Reflecting thoughts found in medieval bestiaries, Anthony imagined the curlew as a Christ-image who took our deserved condemnation upon Himself. Common to European countries, the curlew, called caladrius in the bestiary, is a shore bird with a long, slender bill. This bill caught the attention of medieval minds. They believed that a curlew would fix its gaze on a sick person, approach that person’s face and, with its long bill, siphon out the illness and bring it into itself. “Then it flies into the air, and totally consumes it [the illness] in the burning rays of the sun… Christ… came to us, took our infirmity, mounted the Cross, and there consumed our sins in the burning heat of the Passion” (Sermons IV, p. 234).

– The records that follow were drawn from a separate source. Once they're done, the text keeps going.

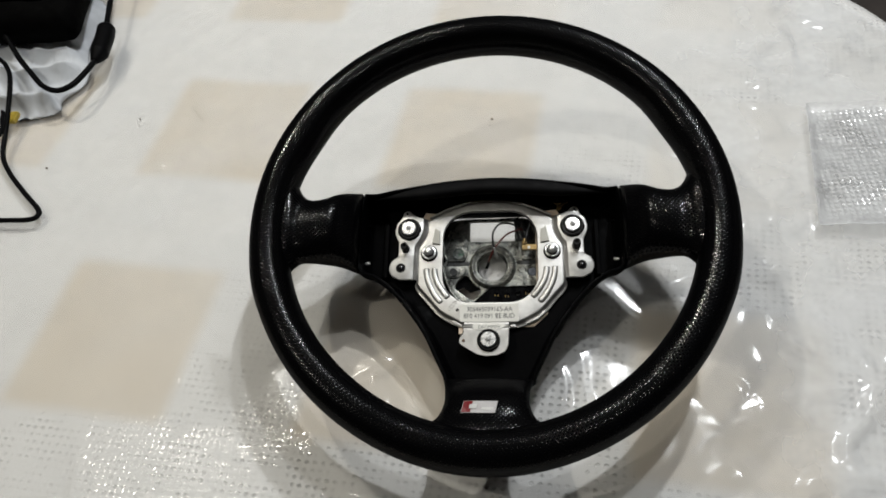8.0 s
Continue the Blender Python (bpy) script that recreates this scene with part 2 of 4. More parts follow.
def film_material(name, flap=False):
    """Thin clear plastic film: see-through, glossy, whitened in patches for haze and sheen, embossed where it clings to
    the lace.
    """
    m = bpy.data.materials.new(name)
    m.use_nodes = True
    t = m.node_tree
    t.nodes.clear()
    out = t.nodes.new("ShaderNodeOutputMaterial")
    clear = t.nodes.new("ShaderNodeBsdfTransparent")
    clear.inputs[0].default_value = (0.97, 0.97, 0.965, 1)
    gloss = t.nodes.new("ShaderNodeBsdfGlossy")
    fresnel = t.nodes.new("ShaderNodeFresnel")
    fresnel.inputs["IOR"].default_value = 1.5
    mixer = t.nodes.new("ShaderNodeMixShader")
    c = t.nodes.new("ShaderNodeTexCoord").outputs["Object"]
    axes = t.nodes.new("ShaderNodeSeparateXYZ")
    t.links.new(c, axes.inputs[0])
    threads = []
    for way in ("X", "Y"):
        w = node(m, "ShaderNodeTexWave", Scale=62.0, Distortion=2.5, Detail=2.0)
        w.bands_direction = way
        w.inputs["Detail Scale"].default_value = 2.5
        t.links.new(c, w.inputs["Vector"])
        threads.append(w.outputs[1])
    weave = math_node(m, "MAXIMUM", threads[0], threads[1])
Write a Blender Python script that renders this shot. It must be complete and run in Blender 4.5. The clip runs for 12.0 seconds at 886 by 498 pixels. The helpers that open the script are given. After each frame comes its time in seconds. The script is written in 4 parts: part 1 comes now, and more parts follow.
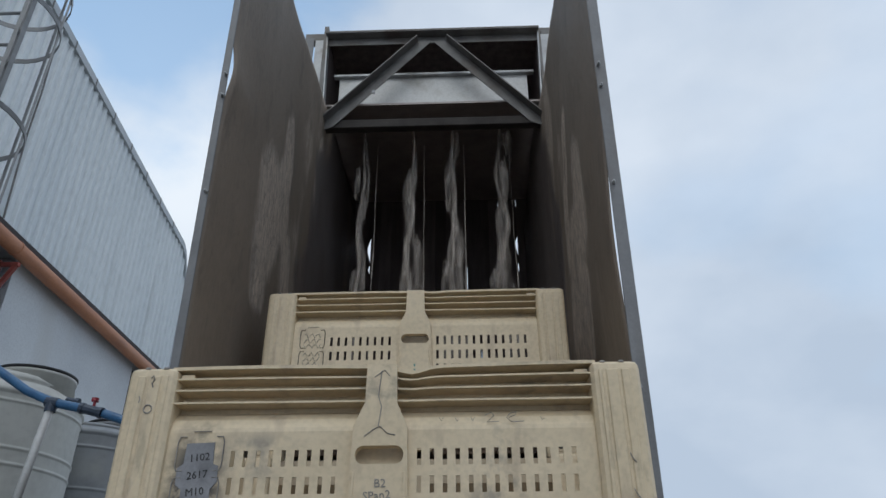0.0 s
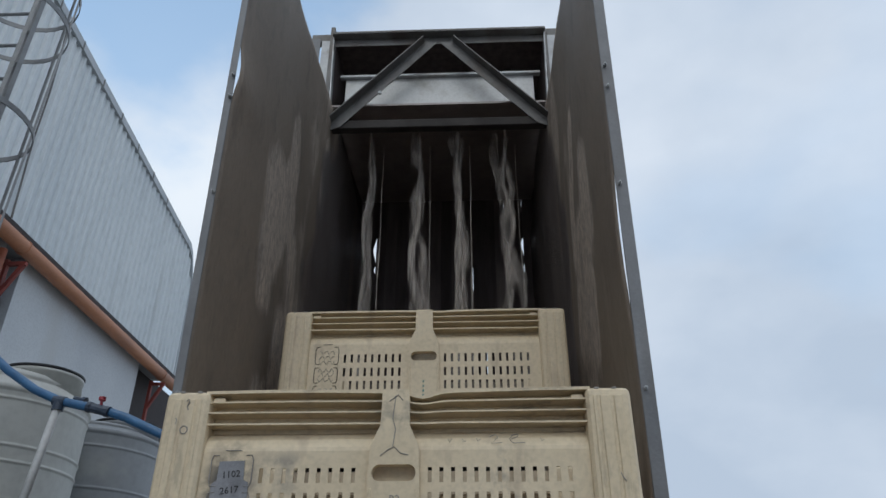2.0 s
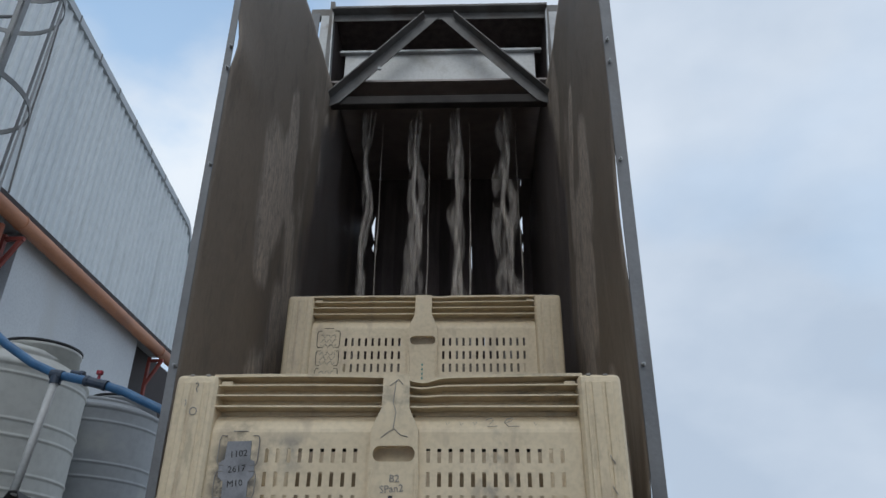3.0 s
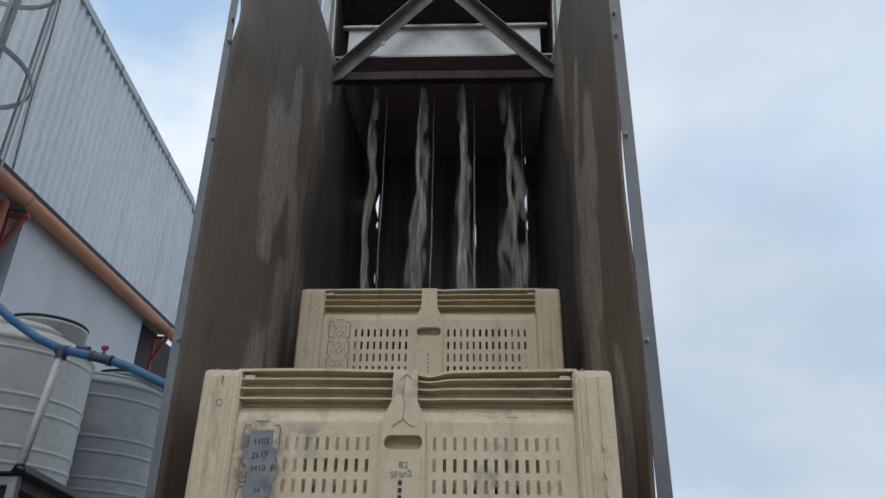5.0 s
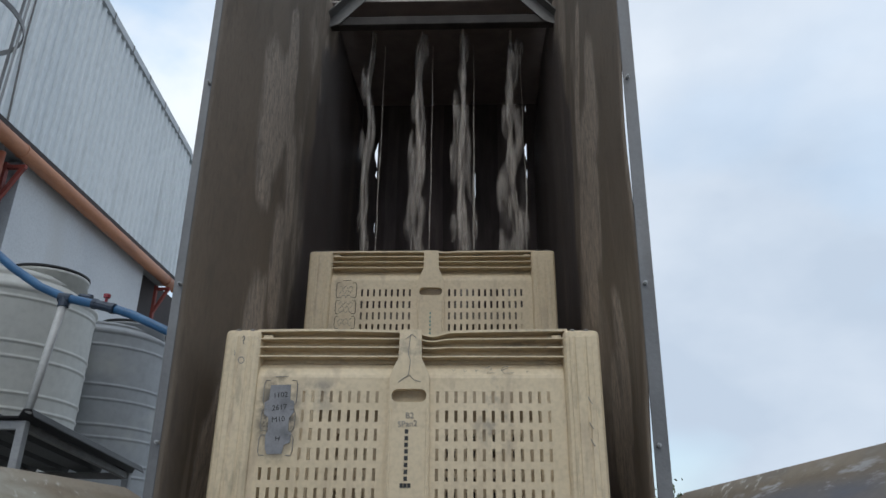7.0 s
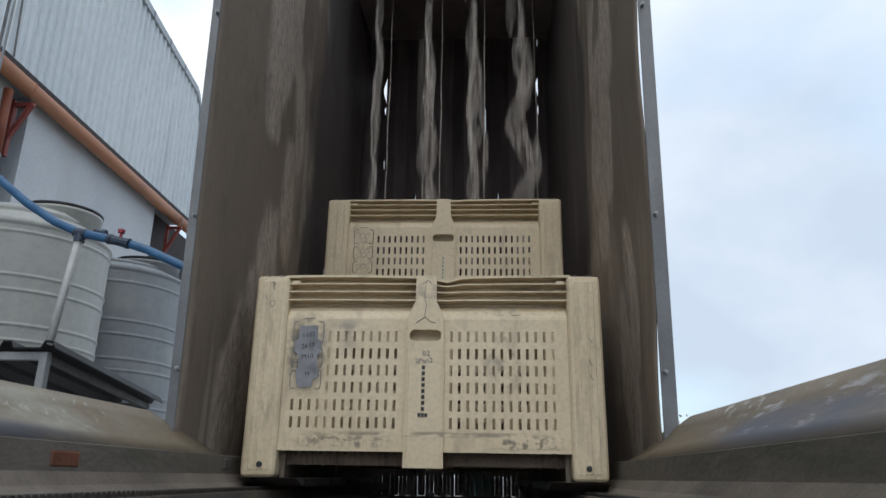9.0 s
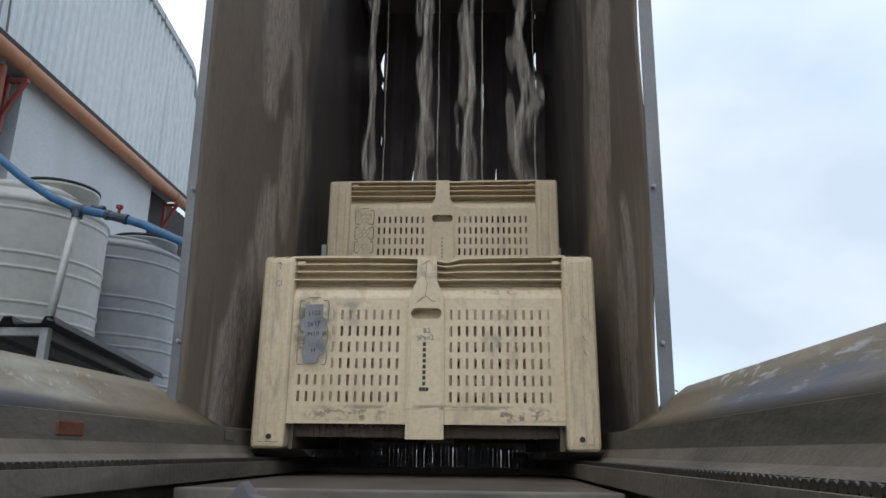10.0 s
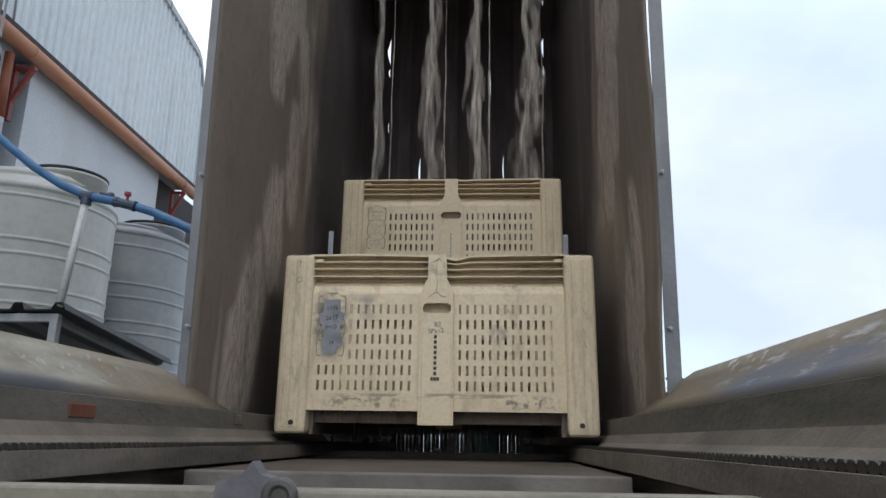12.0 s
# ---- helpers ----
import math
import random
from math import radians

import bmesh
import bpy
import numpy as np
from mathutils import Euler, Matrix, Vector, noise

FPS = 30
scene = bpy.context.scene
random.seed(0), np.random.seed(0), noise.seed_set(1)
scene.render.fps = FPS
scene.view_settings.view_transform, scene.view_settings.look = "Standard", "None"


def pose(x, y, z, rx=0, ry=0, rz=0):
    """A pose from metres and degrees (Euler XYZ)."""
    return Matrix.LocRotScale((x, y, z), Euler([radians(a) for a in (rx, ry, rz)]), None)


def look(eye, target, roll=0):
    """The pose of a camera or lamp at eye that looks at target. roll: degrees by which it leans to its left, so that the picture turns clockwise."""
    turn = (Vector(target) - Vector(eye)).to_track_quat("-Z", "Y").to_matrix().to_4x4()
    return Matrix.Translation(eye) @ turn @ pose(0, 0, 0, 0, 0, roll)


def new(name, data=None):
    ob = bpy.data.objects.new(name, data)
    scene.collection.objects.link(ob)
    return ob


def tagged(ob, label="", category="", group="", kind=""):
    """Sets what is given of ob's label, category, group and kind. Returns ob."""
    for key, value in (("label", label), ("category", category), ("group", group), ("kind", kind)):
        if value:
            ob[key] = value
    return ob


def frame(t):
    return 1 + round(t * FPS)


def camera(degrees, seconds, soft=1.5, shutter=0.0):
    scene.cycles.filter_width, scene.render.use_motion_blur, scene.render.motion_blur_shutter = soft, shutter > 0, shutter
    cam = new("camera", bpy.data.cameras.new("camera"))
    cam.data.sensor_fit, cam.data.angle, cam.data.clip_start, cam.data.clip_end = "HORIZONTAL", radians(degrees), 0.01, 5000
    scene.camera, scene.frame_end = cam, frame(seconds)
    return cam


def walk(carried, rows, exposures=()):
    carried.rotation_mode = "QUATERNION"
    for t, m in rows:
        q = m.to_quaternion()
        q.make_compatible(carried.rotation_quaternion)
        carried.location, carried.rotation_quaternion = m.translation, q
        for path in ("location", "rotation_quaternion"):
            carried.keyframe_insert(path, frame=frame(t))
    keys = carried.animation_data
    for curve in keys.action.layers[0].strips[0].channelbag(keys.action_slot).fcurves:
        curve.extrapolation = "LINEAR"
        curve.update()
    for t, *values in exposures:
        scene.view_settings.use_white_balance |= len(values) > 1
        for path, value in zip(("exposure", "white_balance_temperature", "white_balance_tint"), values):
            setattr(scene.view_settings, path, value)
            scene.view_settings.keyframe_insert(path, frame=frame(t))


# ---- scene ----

On romantic valentines, birds most commonly pictured are doves, pigeons, and swallows. Often these peaceful, selfless birds are carrying a note to the beloved recipient. A 13th century author, Bartholomaeus Anglicus, wrote of doves and pigeons, calling them culvours, “in Egypt and in Syria a culvour is taught to bear letters, and to be messenger out of one province into another… And be it never so far borne into far countries, always it will return home again, if it be restored to freedom. And oft to such a culvour a letter is craftily bound under the one wing, and then it is let go. Then it flieth up into the air, and ceaseth never till it come to the first place in which it was bred.”


The turtle-dove


The docility and servitude of these birds impressed Anthony, who likened Christ to the turtle-dove. “Christ did as the turtle-dove does. In winter-time it comes down to the valleys and lives in the hollow trunks of trees, having moulted its plumage…. so Christ, in the winter of faithlessness and the cold of the devil’s persecution, came down into the womb of the most lowly Virgin, and dwelt in this world as poor and abject (like a bird without its plumage)” (Sermons I, p. 346).

Like the dove which “in spring it returns to the mountains,” so Christ, “when summer drew near and the cruel persecution of the Jews grew hot, and the heat of the Passion blazed up, then he returned to the mountain, his Father, saying: I go to him that sent me; and none of you asketh me: Whither goest thou? Let us ask Christ by what way he goes to the Father. He will reply, “By way of the Cross!” (Sermons I, p. 346).


Need for purification


Thus Anthony encourages us repentant souls to follow our own way of the Cross and so become united with our Lord through divine love. Anthony notes, “Natural History says that if a young swallow’s eyes are pulled out, they grow again. The penitent who loses the eye of divine love cries out to recover it” (Sermons IV, p. 113).

The repentant soul can look to the pigeon and turtle-dove for inspiration. Just as “doves remove the dung of their chicks from the nest, and purify it” and teach their chicks to do the same, so “just men purify their own and their subordinates’ uncleannesses, and teach them to cleanse their own” (Sermons IV, pp. 110-11).

For her purification after giving birth to Christ, the Blessed Mother offered “a pair of turtle doves or two young pigeons [Lk 2.24]. The ‘pair of turtle-doves’ stand for the two kinds of chastity, and the ‘two young pigeons’ for the two kinds of compunction” (Sermons IV, p. 111).

The first kind of chastity is “modesty,” Anthony explains, and the second is “the fear of God.” The first type of compunction is “the bitterness of contrition… when we groan for the evil we have done” and the second burns within us like “a holocaust, when we are afire with heavenly love” (Sermons IV, pp.112-13).

Like the turtle-dove or pigeon who “builds its nest in the clefts of the rock,” so the repentant sinner “builds his nest in the wounds of Christ, wherein he places both the nest of his hope and the chicks of his works” (Sermons IV, pp.112-13).

God grants us a reward that is more lasting than a paper card of hearts. “Whoever is purified in this way, and offered with such sacrifices or redeemed with such a price, without a doubt he will be received by the hands of angels in the heavenly temple” (Sermons IV, p. 113).